Ms Longaric denied that the exodus of Cubans was a partisan act, pointing to her own postgraduate studies in international law in Havana and saying she has always maintained cordial relations with Cuba’s communist government.

“The Bolivian people had a feeling of aversion to the Cuban doctors because the Evo Morales government displaced Bolivian doctors from their jobs to accommodate the Cuban doctors,” she said.

“The Cuban ambassador visited me and said . . . ‘Look, we have decided to withdraw our doctors because we don’t want them to be victims of aggression or contempt’. I said this was an excellent idea. But they were not expelled. It was a sovereign decision of the Cuban government.”

Last year Bolivia expelled Venezuelan diplomats representing President Nicolás Maduro’s government, after police detained a “significant number” for involvement in pro-MAS demonstrations.

“It was evident that the Venezuelan embassy was very involved in these events,” Ms Longaric said. Bolivian ministers said at the time that the Venezuelan diplomats were wearing police uniforms, carrying weapons and inciting demonstrations against the interim government.

Western diplomats who support Bolivia’s interim government have privately criticised some of its actions as inappropriate for an unelected administration whose main role is to hold fresh elections, but added that Ms Longaric stands out as one of its more professional officials.

“She is seen as outside party politics and commands quite a bit of respect,” one envoy said. “She is one of the few people from the Añez era that will come out looking pretty good.”

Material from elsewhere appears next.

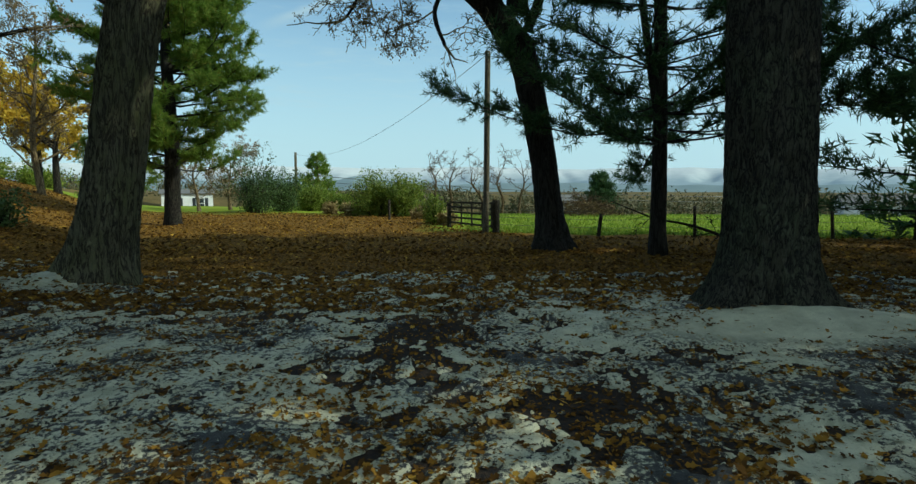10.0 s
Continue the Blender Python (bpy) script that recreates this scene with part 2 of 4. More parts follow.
def part(name, geo, material, parent=None, label="", smooth=True):
    me = geo.mesh(name, material, smooth) if isinstance(geo, Geo) else geo
    if not me.materials:
        me.materials.append(material)
    ob = new(name, me)
    if parent is not None:
        ob.parent = parent
        ob.location = -parent.location if parent.type == "EMPTY" else (0, 0, 0)
    if label:
        tagged(ob, label)
    return ob


def box_mesh(name, size, at, material, bevel=0.0):
    bm = bmesh.new()
    bmesh.ops.create_cube(bm, size=1.0, matrix=Matrix.Translation(at) @ Matrix.Diagonal((*size, 1)))
    if bevel:
        bmesh.ops.bevel(bm, geom=bm.edges[:], offset=bevel, segments=1, affect="EDGES")
    me = bpy.data.meshes.new(name)
    bm.to_mesh(me)
    bm.free()
    me.materials.append(material)
    return me


def smooth_line(pts, per=6):
    """A Catmull-Rom line through control points of any width (place and radius)."""
    p = np.asarray(pts, float)
    if len(p) < 3:
        t = np.linspace(0, 1, per + 1)[:, None]
        return p[0] * (1 - t) + p[-1] * t
    e = np.vstack([2 * p[0] - p[1], p, 2 * p[-1] - p[-2]])
    out = []
    t = np.arange(per)[:, None] / per
    for i in range(1, len(e) - 2):
        a, b, c, d = e[i - 1], e[i], e[i + 1], e[i + 2]
        out.append(0.5 * (2 * b + (c - a) * t + (2 * a - 5 * b + 4 * c - d) * t**2 + (3 * b - a - 3 * c + d) * t**3))
    out.append(p[-1:])
    return np.vstack(out)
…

As for Mr Morales, the exiled former leader continues to rail against the interim government as “racist coup-mongers”, while campaigning for his former finance minister Mr Arce, who is leading the polls for next month’s election.

The former Bolivian president is also under investigation for alleged offences including terrorism and the rape of an underage girl — charges that he has denounced as part of a “dirty war” against him by the interim government.